◆ **Dataset section**
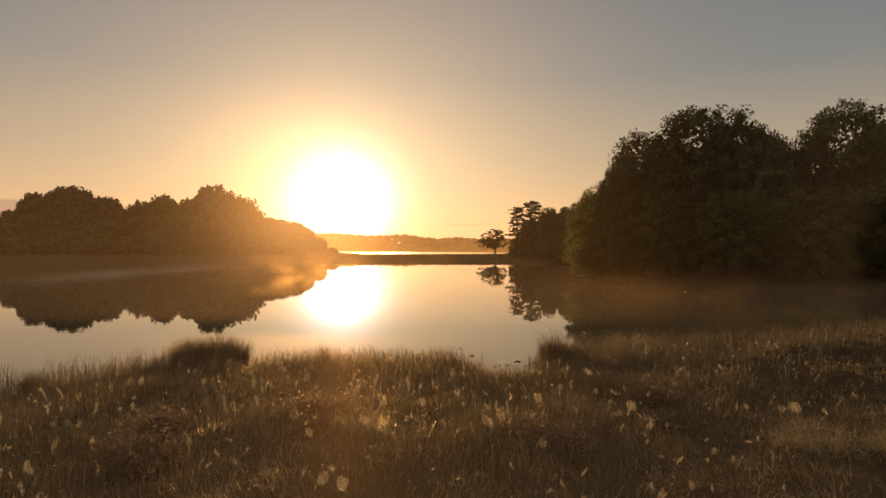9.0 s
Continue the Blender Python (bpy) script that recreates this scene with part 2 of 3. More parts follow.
def raw_mesh(name, verts, loops, sizes, mat, parent=None, smooth=False):
    """A mesh object from arrays: corner indices one after the other, and the number of corners of each face."""
    me = bpy.data.meshes.new(name)
    me.vertices.add(len(verts))
    me.vertices.foreach_set("co", np.ascontiguousarray(verts, dtype=np.float32).ravel())
    me.loops.add(len(loops))
    me.loops.foreach_set("vertex_index", np.ascontiguousarray(loops, dtype=np.int32))
    sizes = np.asarray(sizes, dtype=np.int32)
    me.polygons.add(len(sizes))
    me.polygons.foreach_set("loop_start", np.concatenate(([0], np.cumsum(sizes)[:-1])).astype(np.int32))
    if smooth:
        me.polygons.foreach_set("use_smooth", np.ones(len(sizes), dtype=bool))
    me.update(calc_edges=True)
    me.materials.append(mat)
    ob = new(name, me)
    if parent:
        ob.parent = parent
    return ob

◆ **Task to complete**
Write out the full listing verbatim, excluding its pictures.

◆ **Written answer**
9.0 s
Continue the Blender Python (bpy) script that recreates this scene with part 2 of 3. More parts follow.
def raw_mesh(name, verts, loops, sizes, mat, parent=None, smooth=False):
    """A mesh object from arrays: corner indices one after the other, and the number of corners of each face."""
    me = bpy.data.meshes.new(name)
    me.vertices.add(len(verts))
    me.vertices.foreach_set("co", np.ascontiguousarray(verts, dtype=np.float32).ravel())
    me.loops.add(len(loops))
    me.loops.foreach_set("vertex_index", np.ascontiguousarray(loops, dtype=np.int32))
    sizes = np.asarray(sizes, dtype=np.int32)
    me.polygons.add(len(sizes))
    me.polygons.foreach_set("loop_start", np.concatenate(([0], np.cumsum(sizes)[:-1])).astype(np.int32))
    if smooth:
        me.polygons.foreach_set("use_smooth", np.ones(len(sizes), dtype=bool))
    me.update(calc_edges=True)
    me.materials.append(mat)
    ob = new(name, me)
    if parent:
        ob.parent = parent
    return ob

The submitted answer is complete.